In many parts of the world, seniors are considered important and treated with great respect. But, somehow, in the United States, we seem to talk about caring of our older people, but our actions seem to belie our words.
In Seattle, particularly, our politically correct atmosphere decries racially profiling people, and there are loud compaints when it appears that a group is somehow considered suspect when it comes to race.
Not so, however, then it comes to age. Our city seems to give passive support for squeezing out anyone who cannot pay th going rate for housing and other necessities of life.
The story of Alden Mason, Page One of this edition, is a case in point. The 88-year-old retired University of Washington art professor, who still is a prolific painter who sells his art downtown, is being forced to find a new place to live. He is a resident of the Lock Vista Apartments that are on the cusp of becoming a condominium. He has about six months to find another home, and the pickings are very bleak.
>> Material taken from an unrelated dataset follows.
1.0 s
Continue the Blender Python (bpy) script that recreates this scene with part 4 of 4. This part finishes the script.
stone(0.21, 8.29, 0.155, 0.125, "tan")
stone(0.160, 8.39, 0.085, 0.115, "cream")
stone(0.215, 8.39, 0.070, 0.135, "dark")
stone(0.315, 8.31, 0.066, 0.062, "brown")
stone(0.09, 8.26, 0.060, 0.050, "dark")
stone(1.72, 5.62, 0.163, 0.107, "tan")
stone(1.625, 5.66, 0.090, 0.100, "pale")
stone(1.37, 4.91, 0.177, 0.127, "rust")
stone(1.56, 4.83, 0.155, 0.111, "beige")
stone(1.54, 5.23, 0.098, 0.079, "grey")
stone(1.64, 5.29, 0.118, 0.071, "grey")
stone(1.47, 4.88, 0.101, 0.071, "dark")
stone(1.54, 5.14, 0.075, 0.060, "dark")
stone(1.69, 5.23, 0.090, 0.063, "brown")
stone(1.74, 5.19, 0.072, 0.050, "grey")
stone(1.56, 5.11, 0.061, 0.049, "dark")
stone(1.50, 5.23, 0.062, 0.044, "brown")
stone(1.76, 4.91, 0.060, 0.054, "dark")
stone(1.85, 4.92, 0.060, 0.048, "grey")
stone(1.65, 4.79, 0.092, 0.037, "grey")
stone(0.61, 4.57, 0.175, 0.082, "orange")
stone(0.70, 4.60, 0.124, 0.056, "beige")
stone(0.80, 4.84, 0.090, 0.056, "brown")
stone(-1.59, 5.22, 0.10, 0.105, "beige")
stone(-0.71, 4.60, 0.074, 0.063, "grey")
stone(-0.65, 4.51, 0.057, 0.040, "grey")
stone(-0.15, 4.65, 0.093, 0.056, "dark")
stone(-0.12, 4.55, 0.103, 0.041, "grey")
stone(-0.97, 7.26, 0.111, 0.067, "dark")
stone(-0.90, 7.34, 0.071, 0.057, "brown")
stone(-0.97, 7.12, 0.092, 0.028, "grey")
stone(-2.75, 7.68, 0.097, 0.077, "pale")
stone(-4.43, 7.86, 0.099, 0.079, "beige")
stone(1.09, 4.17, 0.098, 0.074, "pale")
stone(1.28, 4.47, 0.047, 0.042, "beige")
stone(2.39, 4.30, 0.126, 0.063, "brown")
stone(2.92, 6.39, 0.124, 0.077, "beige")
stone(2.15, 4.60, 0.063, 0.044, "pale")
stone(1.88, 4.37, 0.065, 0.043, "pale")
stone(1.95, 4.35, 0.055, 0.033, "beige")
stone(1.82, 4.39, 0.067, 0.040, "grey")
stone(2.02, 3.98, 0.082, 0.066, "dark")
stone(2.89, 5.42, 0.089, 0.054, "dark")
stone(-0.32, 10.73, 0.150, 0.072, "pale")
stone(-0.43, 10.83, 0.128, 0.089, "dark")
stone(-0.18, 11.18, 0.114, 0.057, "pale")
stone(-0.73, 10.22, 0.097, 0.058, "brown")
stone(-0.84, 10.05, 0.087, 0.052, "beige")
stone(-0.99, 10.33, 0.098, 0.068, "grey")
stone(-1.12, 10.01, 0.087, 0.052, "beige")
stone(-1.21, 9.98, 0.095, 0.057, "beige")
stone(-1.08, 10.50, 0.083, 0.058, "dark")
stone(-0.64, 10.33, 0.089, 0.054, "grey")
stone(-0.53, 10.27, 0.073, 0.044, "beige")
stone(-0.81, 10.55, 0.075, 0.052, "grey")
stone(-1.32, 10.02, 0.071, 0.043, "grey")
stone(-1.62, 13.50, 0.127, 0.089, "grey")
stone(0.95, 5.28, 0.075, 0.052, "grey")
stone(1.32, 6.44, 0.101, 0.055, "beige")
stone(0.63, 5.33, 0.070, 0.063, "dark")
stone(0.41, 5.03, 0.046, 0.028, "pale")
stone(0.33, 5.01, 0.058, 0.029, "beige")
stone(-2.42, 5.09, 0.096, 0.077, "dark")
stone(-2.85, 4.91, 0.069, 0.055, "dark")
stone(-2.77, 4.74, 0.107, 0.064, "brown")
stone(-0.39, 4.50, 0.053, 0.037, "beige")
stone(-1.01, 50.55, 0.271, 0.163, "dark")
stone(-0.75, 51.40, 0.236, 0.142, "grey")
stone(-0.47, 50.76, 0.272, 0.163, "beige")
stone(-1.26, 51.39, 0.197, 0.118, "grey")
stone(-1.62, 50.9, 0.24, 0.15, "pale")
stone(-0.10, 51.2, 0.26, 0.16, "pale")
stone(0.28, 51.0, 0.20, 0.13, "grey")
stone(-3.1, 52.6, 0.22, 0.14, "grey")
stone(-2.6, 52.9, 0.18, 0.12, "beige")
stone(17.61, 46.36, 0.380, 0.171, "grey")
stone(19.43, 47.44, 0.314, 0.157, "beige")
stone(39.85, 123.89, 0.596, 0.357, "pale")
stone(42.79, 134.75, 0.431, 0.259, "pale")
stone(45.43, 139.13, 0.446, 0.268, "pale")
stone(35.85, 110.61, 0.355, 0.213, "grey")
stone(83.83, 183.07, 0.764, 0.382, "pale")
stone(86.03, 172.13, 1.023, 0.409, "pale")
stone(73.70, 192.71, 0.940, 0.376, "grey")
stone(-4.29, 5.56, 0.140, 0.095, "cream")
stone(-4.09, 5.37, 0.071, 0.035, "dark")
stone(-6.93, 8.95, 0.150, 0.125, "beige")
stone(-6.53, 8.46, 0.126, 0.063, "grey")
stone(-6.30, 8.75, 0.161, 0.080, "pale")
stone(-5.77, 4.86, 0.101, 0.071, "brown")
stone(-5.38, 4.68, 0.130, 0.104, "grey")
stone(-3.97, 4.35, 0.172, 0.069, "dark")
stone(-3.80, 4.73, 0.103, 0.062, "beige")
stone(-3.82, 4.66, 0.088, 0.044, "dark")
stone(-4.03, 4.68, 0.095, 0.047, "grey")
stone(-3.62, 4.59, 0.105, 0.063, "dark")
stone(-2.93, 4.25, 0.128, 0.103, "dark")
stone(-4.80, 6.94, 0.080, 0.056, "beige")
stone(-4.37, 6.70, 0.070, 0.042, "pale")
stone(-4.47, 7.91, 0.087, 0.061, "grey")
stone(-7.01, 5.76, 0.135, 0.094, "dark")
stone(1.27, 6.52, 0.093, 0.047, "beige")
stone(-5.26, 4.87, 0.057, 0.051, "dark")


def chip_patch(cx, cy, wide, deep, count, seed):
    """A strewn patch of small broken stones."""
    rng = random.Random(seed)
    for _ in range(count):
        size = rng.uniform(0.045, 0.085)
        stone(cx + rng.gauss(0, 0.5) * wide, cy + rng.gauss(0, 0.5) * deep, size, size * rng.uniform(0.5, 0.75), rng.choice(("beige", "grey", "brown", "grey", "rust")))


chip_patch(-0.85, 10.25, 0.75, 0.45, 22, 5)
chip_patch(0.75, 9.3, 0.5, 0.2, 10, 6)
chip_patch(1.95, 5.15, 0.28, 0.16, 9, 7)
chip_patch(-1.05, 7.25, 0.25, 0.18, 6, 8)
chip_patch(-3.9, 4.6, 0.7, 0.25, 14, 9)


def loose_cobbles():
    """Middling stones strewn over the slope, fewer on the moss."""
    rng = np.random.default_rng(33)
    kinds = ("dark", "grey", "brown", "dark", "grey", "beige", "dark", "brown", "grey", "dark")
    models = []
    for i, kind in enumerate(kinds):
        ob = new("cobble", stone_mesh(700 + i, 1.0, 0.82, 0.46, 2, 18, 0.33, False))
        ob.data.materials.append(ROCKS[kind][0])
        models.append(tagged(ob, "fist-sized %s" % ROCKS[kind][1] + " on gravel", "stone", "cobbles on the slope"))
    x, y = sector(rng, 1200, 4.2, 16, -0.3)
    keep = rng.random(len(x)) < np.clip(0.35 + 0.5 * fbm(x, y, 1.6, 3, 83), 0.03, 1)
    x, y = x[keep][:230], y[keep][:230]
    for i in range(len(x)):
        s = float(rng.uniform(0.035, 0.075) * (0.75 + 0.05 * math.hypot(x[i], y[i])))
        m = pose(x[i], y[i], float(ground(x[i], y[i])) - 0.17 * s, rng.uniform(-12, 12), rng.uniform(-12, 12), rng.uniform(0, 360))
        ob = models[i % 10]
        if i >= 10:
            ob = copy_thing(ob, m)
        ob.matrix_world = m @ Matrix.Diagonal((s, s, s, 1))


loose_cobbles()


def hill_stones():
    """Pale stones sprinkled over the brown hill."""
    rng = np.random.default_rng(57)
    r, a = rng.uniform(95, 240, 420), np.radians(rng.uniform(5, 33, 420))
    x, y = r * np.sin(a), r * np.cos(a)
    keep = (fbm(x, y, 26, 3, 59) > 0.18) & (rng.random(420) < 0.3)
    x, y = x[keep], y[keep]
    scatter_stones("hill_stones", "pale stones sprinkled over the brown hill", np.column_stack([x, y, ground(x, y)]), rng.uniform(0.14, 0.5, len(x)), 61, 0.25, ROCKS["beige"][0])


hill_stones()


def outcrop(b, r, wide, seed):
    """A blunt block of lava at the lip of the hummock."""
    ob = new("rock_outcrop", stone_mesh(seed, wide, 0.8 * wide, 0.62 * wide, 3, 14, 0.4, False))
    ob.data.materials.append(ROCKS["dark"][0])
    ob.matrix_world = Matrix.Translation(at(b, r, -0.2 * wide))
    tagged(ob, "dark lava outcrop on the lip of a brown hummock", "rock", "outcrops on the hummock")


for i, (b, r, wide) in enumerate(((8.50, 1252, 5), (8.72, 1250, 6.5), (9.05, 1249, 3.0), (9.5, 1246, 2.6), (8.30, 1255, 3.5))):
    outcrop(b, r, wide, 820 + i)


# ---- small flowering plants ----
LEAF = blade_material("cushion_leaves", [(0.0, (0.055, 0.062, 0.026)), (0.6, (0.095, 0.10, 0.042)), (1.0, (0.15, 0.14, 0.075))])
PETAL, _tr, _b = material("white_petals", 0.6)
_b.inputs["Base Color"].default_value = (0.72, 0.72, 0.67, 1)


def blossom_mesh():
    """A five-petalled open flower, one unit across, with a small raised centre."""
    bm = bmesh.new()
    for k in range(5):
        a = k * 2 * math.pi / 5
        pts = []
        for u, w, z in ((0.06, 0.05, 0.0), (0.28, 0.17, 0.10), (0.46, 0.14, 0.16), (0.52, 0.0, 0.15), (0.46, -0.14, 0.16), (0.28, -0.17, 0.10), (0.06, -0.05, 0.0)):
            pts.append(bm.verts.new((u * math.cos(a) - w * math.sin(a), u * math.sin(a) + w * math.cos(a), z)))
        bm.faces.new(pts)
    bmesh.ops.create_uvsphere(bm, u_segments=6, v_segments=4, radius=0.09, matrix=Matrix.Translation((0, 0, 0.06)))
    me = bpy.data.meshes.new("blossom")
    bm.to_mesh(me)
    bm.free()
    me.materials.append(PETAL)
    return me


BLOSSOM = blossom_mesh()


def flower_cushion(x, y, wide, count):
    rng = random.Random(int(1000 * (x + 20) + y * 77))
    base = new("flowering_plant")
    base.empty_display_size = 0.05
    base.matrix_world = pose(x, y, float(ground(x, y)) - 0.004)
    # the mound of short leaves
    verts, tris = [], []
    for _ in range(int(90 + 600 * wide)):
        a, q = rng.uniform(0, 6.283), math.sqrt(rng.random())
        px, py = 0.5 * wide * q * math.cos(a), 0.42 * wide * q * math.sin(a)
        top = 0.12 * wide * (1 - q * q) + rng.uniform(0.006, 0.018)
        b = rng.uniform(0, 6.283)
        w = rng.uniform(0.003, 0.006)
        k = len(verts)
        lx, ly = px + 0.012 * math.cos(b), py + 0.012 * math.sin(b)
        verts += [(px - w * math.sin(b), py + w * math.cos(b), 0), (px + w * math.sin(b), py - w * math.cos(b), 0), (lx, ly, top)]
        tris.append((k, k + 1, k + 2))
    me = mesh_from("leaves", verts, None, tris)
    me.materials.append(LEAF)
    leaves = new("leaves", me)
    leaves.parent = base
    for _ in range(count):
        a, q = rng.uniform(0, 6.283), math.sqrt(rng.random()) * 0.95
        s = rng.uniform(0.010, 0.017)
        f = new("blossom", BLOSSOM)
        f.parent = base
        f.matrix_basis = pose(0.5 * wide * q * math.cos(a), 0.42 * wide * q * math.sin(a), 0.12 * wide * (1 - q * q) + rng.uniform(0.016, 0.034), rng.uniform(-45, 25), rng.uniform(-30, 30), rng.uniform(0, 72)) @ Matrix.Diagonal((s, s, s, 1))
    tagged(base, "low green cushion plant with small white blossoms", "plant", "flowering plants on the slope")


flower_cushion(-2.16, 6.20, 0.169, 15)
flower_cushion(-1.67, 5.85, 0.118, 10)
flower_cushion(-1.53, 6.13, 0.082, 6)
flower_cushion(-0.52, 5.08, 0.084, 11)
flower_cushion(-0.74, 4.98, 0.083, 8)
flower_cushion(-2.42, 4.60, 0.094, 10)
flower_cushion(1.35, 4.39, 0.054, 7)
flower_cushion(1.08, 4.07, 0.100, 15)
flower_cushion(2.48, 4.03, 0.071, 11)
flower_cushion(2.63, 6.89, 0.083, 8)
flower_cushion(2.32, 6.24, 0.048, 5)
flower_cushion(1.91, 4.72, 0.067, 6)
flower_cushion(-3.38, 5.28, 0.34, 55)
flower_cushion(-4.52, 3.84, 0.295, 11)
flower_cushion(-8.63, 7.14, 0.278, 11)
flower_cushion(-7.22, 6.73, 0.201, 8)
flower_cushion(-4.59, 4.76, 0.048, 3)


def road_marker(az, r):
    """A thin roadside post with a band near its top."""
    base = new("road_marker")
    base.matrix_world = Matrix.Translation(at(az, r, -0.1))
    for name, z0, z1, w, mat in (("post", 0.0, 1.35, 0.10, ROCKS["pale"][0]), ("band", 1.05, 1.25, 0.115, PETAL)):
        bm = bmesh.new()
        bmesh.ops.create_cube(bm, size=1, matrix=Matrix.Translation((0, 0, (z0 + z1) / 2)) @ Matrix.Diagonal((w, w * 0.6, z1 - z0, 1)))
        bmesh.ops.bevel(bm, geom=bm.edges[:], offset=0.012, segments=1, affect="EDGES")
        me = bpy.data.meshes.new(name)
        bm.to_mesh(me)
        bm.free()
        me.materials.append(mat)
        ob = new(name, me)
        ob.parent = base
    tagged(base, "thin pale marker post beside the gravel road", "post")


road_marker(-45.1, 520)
The city says it will take $73,000 income a year to buy an average condo, so that is out for Mason. Few places can be found in the range of his current $715 a month studio apartment.
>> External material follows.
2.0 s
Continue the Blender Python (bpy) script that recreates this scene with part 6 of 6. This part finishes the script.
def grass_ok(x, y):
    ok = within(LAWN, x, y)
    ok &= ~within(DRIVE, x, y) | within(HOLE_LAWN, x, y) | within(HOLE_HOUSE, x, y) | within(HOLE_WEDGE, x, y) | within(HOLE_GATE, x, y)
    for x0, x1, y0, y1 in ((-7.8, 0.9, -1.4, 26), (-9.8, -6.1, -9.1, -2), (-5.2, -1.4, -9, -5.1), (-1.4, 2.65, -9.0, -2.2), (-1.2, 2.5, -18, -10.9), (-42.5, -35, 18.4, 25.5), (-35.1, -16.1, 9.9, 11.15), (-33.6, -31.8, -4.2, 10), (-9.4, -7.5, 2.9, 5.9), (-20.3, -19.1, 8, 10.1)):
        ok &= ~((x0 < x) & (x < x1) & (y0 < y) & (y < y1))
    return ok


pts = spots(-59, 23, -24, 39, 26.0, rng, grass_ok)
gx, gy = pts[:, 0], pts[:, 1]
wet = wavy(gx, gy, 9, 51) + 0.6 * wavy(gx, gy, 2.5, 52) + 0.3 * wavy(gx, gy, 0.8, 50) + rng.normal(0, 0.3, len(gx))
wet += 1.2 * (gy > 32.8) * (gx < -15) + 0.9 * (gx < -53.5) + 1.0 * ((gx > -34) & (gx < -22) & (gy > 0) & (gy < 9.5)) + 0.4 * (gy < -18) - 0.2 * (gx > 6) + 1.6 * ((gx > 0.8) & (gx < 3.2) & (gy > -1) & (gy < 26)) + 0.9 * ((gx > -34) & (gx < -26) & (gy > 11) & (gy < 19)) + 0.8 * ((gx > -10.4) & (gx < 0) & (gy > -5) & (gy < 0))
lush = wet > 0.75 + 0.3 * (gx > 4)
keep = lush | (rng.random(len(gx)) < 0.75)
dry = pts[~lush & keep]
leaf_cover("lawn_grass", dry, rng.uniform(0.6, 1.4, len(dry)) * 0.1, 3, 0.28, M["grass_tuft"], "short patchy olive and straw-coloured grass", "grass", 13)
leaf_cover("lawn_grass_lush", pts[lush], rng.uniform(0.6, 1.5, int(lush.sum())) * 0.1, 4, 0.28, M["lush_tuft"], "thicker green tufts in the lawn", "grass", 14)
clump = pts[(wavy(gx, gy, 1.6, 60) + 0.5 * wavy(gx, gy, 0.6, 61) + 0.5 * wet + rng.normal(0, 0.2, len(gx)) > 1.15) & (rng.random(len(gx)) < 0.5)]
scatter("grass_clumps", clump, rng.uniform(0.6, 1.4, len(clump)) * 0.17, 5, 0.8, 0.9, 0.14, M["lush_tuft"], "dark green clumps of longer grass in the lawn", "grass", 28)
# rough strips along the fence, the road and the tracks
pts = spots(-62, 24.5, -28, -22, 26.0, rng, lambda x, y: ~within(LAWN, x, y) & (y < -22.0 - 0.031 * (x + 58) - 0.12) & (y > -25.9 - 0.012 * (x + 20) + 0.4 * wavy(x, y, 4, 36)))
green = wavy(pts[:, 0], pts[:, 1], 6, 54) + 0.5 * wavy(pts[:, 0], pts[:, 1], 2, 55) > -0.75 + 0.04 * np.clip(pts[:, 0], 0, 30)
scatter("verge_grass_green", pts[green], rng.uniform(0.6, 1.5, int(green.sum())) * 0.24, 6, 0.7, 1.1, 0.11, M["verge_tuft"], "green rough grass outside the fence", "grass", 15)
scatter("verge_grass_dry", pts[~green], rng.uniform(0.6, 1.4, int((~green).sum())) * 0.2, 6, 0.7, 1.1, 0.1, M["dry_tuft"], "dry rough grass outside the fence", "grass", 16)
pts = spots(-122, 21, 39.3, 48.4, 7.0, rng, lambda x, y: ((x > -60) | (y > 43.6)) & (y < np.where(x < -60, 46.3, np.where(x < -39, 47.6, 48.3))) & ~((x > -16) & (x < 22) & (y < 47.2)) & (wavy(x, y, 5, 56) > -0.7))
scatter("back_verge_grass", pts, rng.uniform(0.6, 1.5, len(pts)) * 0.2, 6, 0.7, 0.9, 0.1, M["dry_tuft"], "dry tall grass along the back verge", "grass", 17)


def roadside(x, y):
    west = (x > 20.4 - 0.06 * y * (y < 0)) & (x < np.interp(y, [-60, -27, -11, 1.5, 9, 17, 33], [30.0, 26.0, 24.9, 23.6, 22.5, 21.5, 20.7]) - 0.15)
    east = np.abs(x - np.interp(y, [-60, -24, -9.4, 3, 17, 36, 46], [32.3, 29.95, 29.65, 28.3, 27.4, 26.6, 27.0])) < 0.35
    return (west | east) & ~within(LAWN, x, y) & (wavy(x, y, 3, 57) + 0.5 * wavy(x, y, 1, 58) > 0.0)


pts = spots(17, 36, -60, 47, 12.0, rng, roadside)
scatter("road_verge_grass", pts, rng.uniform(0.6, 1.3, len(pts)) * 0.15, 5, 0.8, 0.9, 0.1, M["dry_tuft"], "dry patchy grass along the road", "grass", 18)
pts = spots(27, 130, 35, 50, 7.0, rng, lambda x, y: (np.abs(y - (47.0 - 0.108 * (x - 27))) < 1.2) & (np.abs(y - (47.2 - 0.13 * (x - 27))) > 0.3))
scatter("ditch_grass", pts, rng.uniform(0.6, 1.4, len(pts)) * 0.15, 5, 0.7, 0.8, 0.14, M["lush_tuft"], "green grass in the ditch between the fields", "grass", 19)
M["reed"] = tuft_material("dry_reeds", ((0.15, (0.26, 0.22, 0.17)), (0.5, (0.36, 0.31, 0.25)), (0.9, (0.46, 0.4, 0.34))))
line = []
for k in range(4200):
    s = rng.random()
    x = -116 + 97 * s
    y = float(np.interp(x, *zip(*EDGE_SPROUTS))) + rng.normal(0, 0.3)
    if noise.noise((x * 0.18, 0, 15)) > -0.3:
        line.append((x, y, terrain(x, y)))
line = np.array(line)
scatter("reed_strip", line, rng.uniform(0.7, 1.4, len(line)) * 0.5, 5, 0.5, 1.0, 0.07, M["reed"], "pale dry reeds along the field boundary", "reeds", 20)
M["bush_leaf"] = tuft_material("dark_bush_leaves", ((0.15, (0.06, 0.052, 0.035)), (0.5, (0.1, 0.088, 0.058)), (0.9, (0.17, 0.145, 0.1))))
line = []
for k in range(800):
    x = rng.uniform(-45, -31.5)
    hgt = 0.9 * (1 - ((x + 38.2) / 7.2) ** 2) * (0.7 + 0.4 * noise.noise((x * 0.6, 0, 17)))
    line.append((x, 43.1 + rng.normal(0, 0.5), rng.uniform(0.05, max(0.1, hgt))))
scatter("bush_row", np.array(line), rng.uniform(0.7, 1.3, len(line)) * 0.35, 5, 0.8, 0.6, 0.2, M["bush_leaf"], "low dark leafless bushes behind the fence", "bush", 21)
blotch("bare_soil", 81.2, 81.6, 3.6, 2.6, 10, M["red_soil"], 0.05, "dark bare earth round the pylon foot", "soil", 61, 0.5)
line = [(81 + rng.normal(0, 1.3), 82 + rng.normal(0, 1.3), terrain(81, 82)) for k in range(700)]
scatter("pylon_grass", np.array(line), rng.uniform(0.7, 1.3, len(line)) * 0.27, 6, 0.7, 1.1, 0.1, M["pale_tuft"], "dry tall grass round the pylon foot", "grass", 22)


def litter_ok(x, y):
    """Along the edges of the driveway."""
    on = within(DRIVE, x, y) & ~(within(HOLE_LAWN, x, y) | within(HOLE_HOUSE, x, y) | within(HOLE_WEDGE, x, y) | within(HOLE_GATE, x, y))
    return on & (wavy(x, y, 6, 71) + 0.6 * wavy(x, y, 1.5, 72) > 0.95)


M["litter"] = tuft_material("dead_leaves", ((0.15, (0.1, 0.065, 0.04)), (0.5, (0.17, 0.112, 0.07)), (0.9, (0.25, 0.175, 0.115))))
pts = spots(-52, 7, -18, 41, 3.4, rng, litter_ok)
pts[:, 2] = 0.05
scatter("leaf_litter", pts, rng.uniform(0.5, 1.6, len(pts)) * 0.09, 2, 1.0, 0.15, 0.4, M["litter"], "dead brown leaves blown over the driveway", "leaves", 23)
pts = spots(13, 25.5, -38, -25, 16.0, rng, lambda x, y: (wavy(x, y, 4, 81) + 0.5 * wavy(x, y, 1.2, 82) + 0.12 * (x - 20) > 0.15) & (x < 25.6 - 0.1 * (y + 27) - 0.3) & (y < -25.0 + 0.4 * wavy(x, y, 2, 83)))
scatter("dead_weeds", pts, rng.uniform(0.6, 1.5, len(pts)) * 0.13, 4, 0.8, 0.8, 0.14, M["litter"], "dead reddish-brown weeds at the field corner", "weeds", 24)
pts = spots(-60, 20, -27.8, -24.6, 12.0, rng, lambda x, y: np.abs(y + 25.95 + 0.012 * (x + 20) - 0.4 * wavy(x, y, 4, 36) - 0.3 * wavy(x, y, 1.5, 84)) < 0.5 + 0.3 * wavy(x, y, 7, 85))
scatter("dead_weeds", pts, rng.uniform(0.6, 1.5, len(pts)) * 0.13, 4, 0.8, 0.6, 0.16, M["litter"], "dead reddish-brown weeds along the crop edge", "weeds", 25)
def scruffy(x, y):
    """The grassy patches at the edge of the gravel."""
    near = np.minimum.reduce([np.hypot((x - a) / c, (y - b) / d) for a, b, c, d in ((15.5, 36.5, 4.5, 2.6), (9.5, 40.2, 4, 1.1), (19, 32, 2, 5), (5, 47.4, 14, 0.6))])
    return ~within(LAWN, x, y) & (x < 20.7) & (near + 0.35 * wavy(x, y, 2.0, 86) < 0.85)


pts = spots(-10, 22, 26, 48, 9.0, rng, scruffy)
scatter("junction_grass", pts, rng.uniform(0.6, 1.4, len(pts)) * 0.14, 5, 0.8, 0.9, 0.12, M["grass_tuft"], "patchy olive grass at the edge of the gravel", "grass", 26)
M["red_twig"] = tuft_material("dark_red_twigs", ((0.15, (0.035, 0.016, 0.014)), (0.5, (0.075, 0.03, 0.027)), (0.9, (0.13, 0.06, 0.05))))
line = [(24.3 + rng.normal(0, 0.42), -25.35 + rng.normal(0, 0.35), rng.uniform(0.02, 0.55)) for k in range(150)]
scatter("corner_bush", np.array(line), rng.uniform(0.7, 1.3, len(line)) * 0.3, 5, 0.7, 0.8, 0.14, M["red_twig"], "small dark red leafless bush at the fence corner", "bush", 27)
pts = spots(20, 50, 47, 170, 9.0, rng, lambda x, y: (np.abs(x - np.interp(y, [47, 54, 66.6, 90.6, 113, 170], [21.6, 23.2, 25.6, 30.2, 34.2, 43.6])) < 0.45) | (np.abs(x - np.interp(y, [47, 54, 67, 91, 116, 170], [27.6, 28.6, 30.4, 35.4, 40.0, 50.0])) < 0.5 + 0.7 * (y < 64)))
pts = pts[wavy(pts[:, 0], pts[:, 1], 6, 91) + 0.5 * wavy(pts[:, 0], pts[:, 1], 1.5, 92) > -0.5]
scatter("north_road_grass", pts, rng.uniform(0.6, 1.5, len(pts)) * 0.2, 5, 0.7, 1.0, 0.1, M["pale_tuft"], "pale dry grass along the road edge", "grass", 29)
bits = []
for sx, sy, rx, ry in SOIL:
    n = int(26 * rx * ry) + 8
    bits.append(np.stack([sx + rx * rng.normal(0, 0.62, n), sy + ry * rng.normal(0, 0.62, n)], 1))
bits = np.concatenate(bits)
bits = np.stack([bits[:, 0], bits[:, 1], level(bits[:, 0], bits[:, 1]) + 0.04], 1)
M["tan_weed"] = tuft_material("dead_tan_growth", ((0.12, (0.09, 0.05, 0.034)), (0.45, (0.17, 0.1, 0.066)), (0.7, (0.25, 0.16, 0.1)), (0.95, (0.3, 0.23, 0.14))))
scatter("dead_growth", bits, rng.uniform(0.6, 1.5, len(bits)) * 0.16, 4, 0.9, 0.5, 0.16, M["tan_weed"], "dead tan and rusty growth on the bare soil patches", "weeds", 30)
We have said many times that we are quickly becoming a place for the upwardly mobile, wealthy class and less and less available to those who make less than those who make $93,000 a year for a house of $73,000 for a condo in Ballard.
Add seniors to the list of those who will soon be squeezed out of our city, forced to live in wharehousing units, or have to move out of the city to some unfamiliar and impersonal places far from where their roots are.
Do we really want to ghettoize our less afluent, whether they by younger or older? Is this not a form of a classist society that for so many years the United States, and Seattle and Ballard, in particular, rejected?
We hope someone in our city government will take on this growing problem of housing costs for our elderly, for our youth and for those who cannot make the huge salaries needed to exist in our city.
So far, the future looks bleak for these people.